- Cunningham, Washington
- Coordinates: 46°49′20″N 118°48′23″W﻿ / ﻿46.82222°N 118.80639°W
- Country: United States
- State: Washington
- County: Adams
- Elevation: 1,191 ft (363 m)
- Time zone: UTC-8 (Pacific (PST))
- • Summer (DST): UTC-7 (PDT)
- ZIP code: 99341
- Area code: 509
- GNIS feature ID: 1512130

= Cunningham, Adams County, Washington =

Unincorporated community in Washington, United States

Cunningham is an unincorporated community in Adams County, Washington, United States. Previously called Scott by railroad surveyors, the town was platted in 1901 by preacher and land promoter W. R. Cunningham. The two names (Scott for the station, and Cunningham for the town) persisted until the station was renamed in August 1902.
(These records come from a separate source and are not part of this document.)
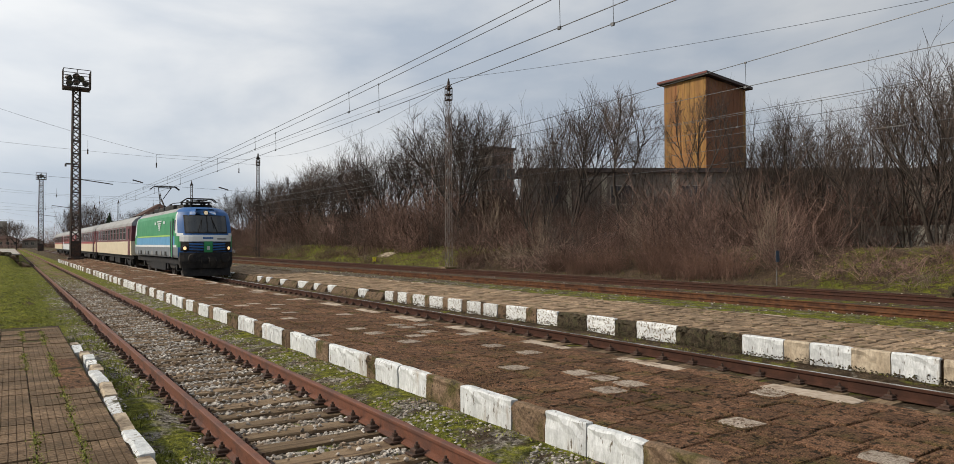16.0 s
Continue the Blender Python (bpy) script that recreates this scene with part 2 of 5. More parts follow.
BRUSH_PALE = mat("pale_dry_stems", (0.15, 0.112, 0.083), (0.26, 0.20, 0.15), 1.5, 0.95, 0, 0, vary=0.2, island=0.3)
NEEDLE = mat("conifer_needles", (0.018, 0.032, 0.018), (0.04, 0.06, 0.03), 5, 0.9, 0, 0.3, island=0.3)
DARK = mat("dark_painted_steel", (0.022, 0.018, 0.016), (0.055, 0.042, 0.036), 8, 0.7, 0.3, 0.2, c3=(0.085, 0.045, 0.03), s3=2)
GALV = mat("dull_grey_steel", (0.075, 0.07, 0.066), (0.13, 0.122, 0.115), 8, 0.7, 0.2, 0.2, c3=(0.08, 0.05, 0.035), s3=2)
MAST = mat("pale_rusted_steel", (0.13, 0.105, 0.092), (0.22, 0.185, 0.165), 8, 0.7, 0.1, 0.2, c3=(0.12, 0.07, 0.048), s3=1.2)
WIRE = mat("dark_wire", (0.085, 0.083, 0.08), (0.14, 0.137, 0.135), 20, 0.4, 1.0, 0)
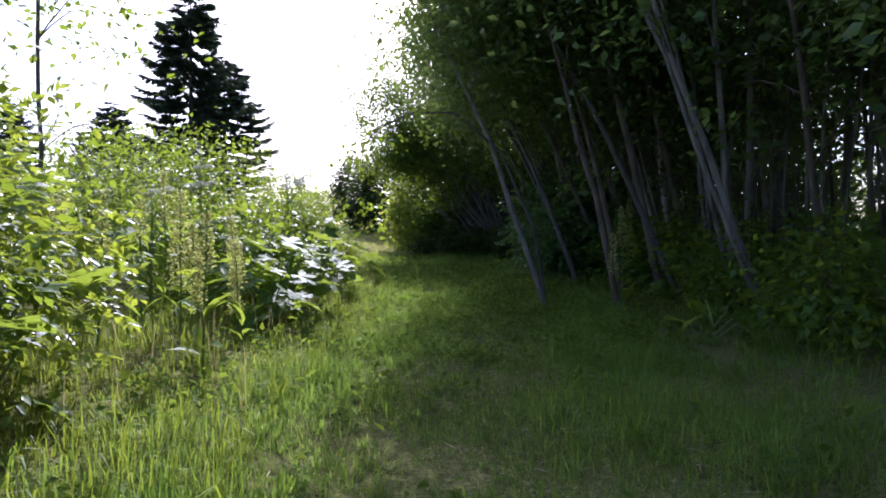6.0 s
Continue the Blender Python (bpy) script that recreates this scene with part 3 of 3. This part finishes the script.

The town built up around the Northern Pacific Railway station. With a peak population of 500 in 1913, most business success was from producing and shipping Palouse wheat. The town included several stores, a school, churches, electric lighting, and a newspaper (The Cunningham Gazette). After drought conditions in the 1910s and a severe fire in 1916, the population began to diminish. The schools closed in 1925 and 1926. The Post Office closed in 1985, and only a few houses remain today.

Cunningham is on the Hatton U.S. Geological Survey Map.